News Analysis
Chinese Premier Li Keqiang recently said that “times of austerity” are ahead for China. His warning follows a similar one by the Minister of Finance of China, and analysts said this talk of belt-tightening is a sign that China’s economy is getting worse.
According to the official website of the State Council of China, Li chaired a State Council executive meeting on Jan. 9. During the meeting, decisions were made to roll out inclusive tax reduction measures for small and micro enterprises.
Li said at the meeting, “Reducing so much tax every year will naturally bring pressure to our fiscal revenues. All levels of government bodies and departments should make resolute cuts to their regular expenditures, with a firm and clear realization that we are living through times of austerity.”
Li also said, “Small and micro enterprises are the main entities that create employment opportunities. The main purpose in reducing their taxes is to support employment. At a time when the pressure of economic downturn is mounting, this measure can play a critical role in stabilizing the employment situation.”
During a national financial meeting in Beijing on Dec. 27-28, Chinese Minister of Finance Liu Kun said that in the complicated international environment, in order to maintain the stability of China, the state was going to greatly cut taxes and fees; the state should be prepared to live through times of austerity, and to cut regular expenditures.
In China, small, micro and medium-sized enterprises amount to 99 percent of all enterprises in terms of numbers. Most of them are privately owned. There are around 70 million of these kinds of enterprises in China. They contribute more than 60 percent to China’s GDP. State-owned enterprises are mostly large-scale ones. 98 state-owned enterprises contribute about 32 percent of GDP.
Chinese commentator Shi Shi said, the fact that China’s top leaders have stressed “living through times of austerity” indicates that China’s economy is having a very difficult time.
Xiang Songzuo, the former chief economist at the Agricultural Bank of China, former deputy director at the People’s Bank of China, and deputy director and senior fellow of the Center for International Monetary Research at China’s Renmin University, revealed in an internal speech in December that according to “an important research institute,” China’s GDP growth was as low as 1.67 percent. Using another system of measurement, the GDP growth was negative.
The official GDP growth figure was 6.5 percent, the lowest in more than a decade.
Xiang Songzuo believes that the cause of the economic downturn was that privately owned businesses in China were heavily impacted in 2018. The trade war with the United States also played a big role.

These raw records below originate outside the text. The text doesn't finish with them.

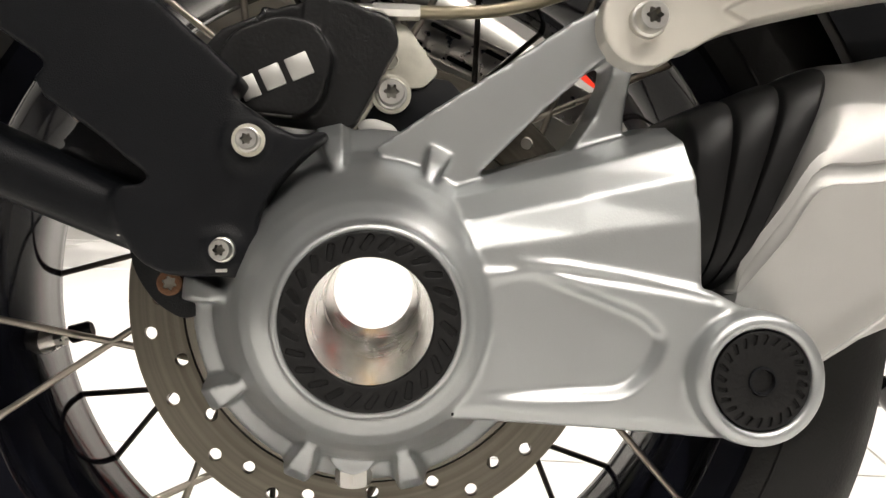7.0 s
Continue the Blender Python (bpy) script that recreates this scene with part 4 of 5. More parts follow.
def engine_block():
    solids = join(box(0.74, 0.925, -0.115, 0.12, 0.330, 0.560, 0), box(0.90, 1.05, -0.10, 0.12, 0.46, 0.60, 0), box(0.56, 0.80, -0.105, 0.12, 0.40, 0.50, 0), box(0.79, 0.93, -0.22, -0.10, 0.43, 0.56, 0))
    body = part("engine_block", cast(solids, "engine_block", M_DARK, 0.004, 4), None, bike, "black engine block")
    # added dark boxes behind the head; one opening lets the floor show
    part("front_casing", cast(join(box(1.160, 1.25, -0.110, 0.10, 0.300, 0.480, 0), box(0.980, 1.20, 0.0, 0.10, 0.280, 0.308, 0), box(0.985, 1.20, -0.110, 0.10, 0.400, 0.480, 0), box(0.90, 0.992, -0.10, 0.10, 0.30, 0.47, 0)), "front_casing", M_DARK, 0.005, 5), None, body)
    # airbox and the dark covers over the gearbox
    part("airbox", cast(join(box(0.500, 0.640, -0.100, 0.10, 0.540, 0.74, 0), box(0.56, 0.78, -0.085, 0.1, 0.515, 0.72, 0)), "airbox", M_PLASTIC, 0.004, 5), None, body, "black plastic airbox")
    part("airbox_front", box(0.5330, 0.5700, -0.106, -0.09, 0.5500, 0.6400, 0.006), M_PLASTIC_GREY, body, "dark grey flat airbox panel")
    part("tray", cast(join(box(0.500, 0.740, -0.118, -0.05, 0.5280, 0.5520, 0), box(0.48, 0.56, -0.085, 0.05, 0.50, 0.55, 0)), "tray", M_PLASTIC, 0.003, 5), None, body)
    part("electronics_box", cast(join(box(0.22, 0.47, -0.06, 0.06, 0.530, 0.62, 0), box(0.38, 0.50, -0.10, 0.05, 0.56, 0.70, 0)), "electronics_box", M_PLASTIC, 0.004, 3), None, body)
    # near-black filler block, added where the floor would show under the airbox
    part("airbox_gap_fill", box(0.56, 0.78, -0.080, 0.10, 0.490, 0.540, 0.006), M_DARK, body)
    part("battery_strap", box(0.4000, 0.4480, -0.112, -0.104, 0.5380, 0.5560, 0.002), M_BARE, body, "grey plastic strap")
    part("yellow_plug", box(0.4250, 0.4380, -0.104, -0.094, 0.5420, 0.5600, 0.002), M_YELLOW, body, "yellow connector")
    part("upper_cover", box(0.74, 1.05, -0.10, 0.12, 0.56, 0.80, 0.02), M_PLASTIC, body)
    # the next two are added dark backdrops, not known parts
    part("gearbox_backdrop", box(0.60, 0.76, -0.06, 0.10, 0.31, 0.40, 0.012), M_DARK, body)
    part("rear_dark_fill", cast(join(box(0.19, 0.50, -0.070, 0.07, 0.505, 0.530, 0), box(0.42, 0.54, -0.085, 0.06, 0.38, 0.50, 0), box(0.335, 0.50, -0.060, 0.04, 0.430, 0.52, 0)), "rear_dark_fill", M_PLASTIC, 0.004, 4), None, body)
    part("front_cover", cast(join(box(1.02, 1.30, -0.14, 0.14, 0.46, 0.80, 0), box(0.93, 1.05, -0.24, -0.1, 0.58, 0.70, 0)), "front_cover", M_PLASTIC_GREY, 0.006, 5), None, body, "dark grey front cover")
    # added dark block that closes the view below the gearbox
    part("gearbox_gap_fill", cast(join(box(0.535, 0.640, -0.110, 0.02, 0.350, 0.430, 0), box(0.60, 0.70, -0.100, 0.02, 0.36, 0.42, 0)), "gearbox_gap_fill", M_DARK, 0.004, 3), None, body)
    # folded boot and shaft joint between swing arm and gearbox
    boot = part("drive_boot", cast(box(0.510, 0.562, -0.095, 0.02, 0.425, 0.505, 0), "drive_boot", M_RUBBER, 0.003, 5), None, body, "black rubber drive boot with folds")
    for k in range(5):
        x = 0.516 + 0.0105 * k
        part("fold", tube([(x - 0.006, -0.098, 0.4950), (x - 0.002, -0.107, 0.470), (x + 0.008, -0.108, 0.448), (x + 0.018, -0.100, 0.430)], 0.0044, 10, 4), M_RUBBER, boot)
    return body


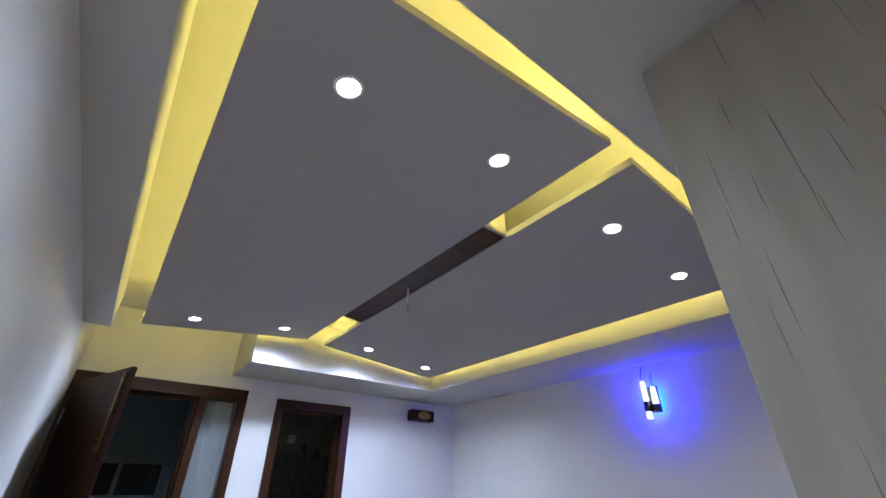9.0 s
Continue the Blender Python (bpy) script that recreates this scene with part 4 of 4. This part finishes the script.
# ---- floor pieces ----
def pieces(name, parent, x0, x1, y0, y1, w, l, ox, oy, along, mat, gap, thick, top=0.0):
    """Brick-bond rectangles of l by w, long side along 'x' or 'y', joint lines passing through (ox, oy)."""
    cache = {}
    u0, u1, v0, v1 = (x0, x1, y0, y1) if along == "x" else (y0, y1, x0, x1)
    ou, ov = (ox, oy) if along == "x" else (oy, ox)
    r0, r1 = math.floor((v0 - ov) / w), math.ceil((v1 - ov) / w)
    for r in range(r0, r1):
        shift = ou + (l / 2 if r % 2 else 0)
        c0, c1 = math.floor((u0 - shift) / l), math.ceil((u1 - shift) / l)
        for c in range(c0, c1):
            a0, a1 = max(u0, shift + c * l) + gap / 2, min(u1, shift + (c + 1) * l) - gap / 2
            b0, b1 = max(v0, ov + r * w) + gap / 2, min(v1, ov + (r + 1) * w) - gap / 2
            if a1 - a0 < 0.02 or b1 - b0 < 0.02:
                continue
            su, sv = round(a1 - a0, 4), round(b1 - b0, 4)
            if (su, sv) not in cache:
                hx, hy = (su / 2, sv / 2) if along == "x" else (sv / 2, su / 2)
                bm = bmesh.new()
                lo = [(-hx, -hy), (hx, -hy), (hx, hy), (-hx, hy)]
                e = 0.0006
                low = [bm.verts.new((x, y, -thick)) for x, y in lo]
                mid = [bm.verts.new((x, y, -e)) for x, y in lo]
                top_v = [bm.verts.new((x - math.copysign(e, x), y - math.copysign(e, y), 0)) for x, y in lo]
                for p, q in ((low, mid), (mid, top_v)):
                    for i in range(4):
                        bm.faces.new((p[i], p[(i + 1) % 4], q[(i + 1) % 4], q[i]))
                bm.faces.new(top_v)
                me = bpy.data.meshes.new(name)
                bm.to_mesh(me)
                bm.free()
                me.materials.append(mat)
                cache[(su, sv)] = me
            ob = new(name, cache[(su, sv)])
            cu, cv = (a0 + a1) / 2, (b0 + b1) / 2
            ob.location = (cu, cv, top) if along == "x" else (cv, cu, top)
            ob.parent = parent


pieces("plank", floor_bed, LEFT_X - 0.045, RIGHT_X, 3.690, FAR_Y + 0.02, 0.1870, 0.956, -0.165, 5.180, "x", M_PLANK, 0.0005, 0.02)
pieces("tile", floor_hall, -6.0, HALL_X, -3.2, 3.690, 0.76, 1.52, 0.425, 2.793, "y", M_TILE, 0.0005, 0.02)
pieces("tile", floor_r1, R1_LEFT, R1_RIGHT - 0.012, 3.690, FAR_Y, 0.76, 1.52, -1.59, 4.569, "y", M_TILE, 0.0005, 0.02)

Shi Shi said that the Chinese state was forced to cut taxes now to prevent further deterioration of the economy, as well as to sustain the job market to avoid social unrest. Small and medium enterprises employ about 80 percent of the work population. If these people lose their jobs, it will have great impact on the regime. The state-owned enterprises only employ about 1.6 percent of the workforce.
On Oct. 22, the Chinese news website Net Ease published a report titled “In the First Half of This Year, 5.04 Million Enterprises Go Bankrupt, Over 2 Million People Lose Their Jobs.” The report was deleted shortly afterwards.
In September 2018, an article in Sina Finance said that every year there are about 1 million enterprises in China going into bankruptcy. In other words, every minute there are two enterprises closing down. Among millions of small and medium enterprises, less than 7 percent survived for more than 5 years; and less than 2 percent survived for more than 10 years.
Put another way, 98 percent of small and medium enterprises in China will probably eventually die out.
China’s stock markets all plunged on Jan. 14 after the import and export figures of December were announced.
According to the figures by the General Administration of Customs of China, China’s imports in December dropped 7.6 percent, much less than the expected 4.5 percent increase.
As the same time, the overall exports fell 4.4 percent from a year earlier, the biggest monthly drop in two years.